• Stated goal
Retype the data below without altering anything.

——————

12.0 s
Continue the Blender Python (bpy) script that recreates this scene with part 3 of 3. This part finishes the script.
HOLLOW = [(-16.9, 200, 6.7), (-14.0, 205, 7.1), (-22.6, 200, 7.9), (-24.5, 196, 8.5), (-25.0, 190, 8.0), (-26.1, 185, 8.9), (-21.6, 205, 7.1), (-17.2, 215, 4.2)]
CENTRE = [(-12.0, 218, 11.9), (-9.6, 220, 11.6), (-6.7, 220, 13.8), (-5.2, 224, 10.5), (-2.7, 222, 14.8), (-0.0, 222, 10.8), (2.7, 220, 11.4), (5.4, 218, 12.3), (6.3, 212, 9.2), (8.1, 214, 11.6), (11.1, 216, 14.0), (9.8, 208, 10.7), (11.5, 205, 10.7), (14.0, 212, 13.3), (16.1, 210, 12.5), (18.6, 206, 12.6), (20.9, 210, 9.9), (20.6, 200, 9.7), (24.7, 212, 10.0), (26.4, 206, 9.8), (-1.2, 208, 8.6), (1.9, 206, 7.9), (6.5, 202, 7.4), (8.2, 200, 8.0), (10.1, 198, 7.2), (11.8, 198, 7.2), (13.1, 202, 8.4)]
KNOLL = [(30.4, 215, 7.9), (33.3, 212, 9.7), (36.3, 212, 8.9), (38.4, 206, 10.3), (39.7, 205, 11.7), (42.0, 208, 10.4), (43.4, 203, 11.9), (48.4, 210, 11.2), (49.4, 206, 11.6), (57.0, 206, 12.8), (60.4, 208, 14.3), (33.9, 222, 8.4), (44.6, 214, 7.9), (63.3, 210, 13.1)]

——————

• Response
12.0 s
Continue the Blender Python (bpy) script that recreates this scene with part 3 of 3. This part finishes the script.
HOLLOW = [(-16.9, 200, 6.7), (-14.0, 205, 7.1), (-22.6, 200, 7.9), (-24.5, 196, 8.5), (-25.0, 190, 8.0), (-26.1, 185, 8.9), (-21.6, 205, 7.1), (-17.2, 215, 4.2)]
CENTRE = [(-12.0, 218, 11.9), (-9.6, 220, 11.6), (-6.7, 220, 13.8), (-5.2, 224, 10.5), (-2.7, 222, 14.8), (-0.0, 222, 10.8), (2.7, 220, 11.4), (5.4, 218, 12.3), (6.3, 212, 9.2), (8.1, 214, 11.6), (11.1, 216, 14.0), (9.8, 208, 10.7), (11.5, 205, 10.7), (14.0, 212, 13.3), (16.1, 210, 12.5), (18.6, 206, 12.6), (20.9, 210, 9.9), (20.6, 200, 9.7), (24.7, 212, 10.0), (26.4, 206, 9.8), (-1.2, 208, 8.6), (1.9, 206, 7.9), (6.5, 202, 7.4), (8.2, 200, 8.0), (10.1, 198, 7.2), (11.8, 198, 7.2), (13.1, 202, 8.4)]
KNOLL = [(30.4, 215, 7.9), (33.3, 212, 9.7), (36.3, 212, 8.9), (38.4, 206, 10.3), (39.7, 205, 11.7), (42.0, 208, 10.4), (43.4, 203, 11.9), (48.4, 210, 11.2), (49.4, 206, 11.6), (57.0, 206, 12.8), (60.4, 208, 14.3), (33.9, 222, 8.4), (44.6, 214, 7.9), (63.3, 210, 13.1)]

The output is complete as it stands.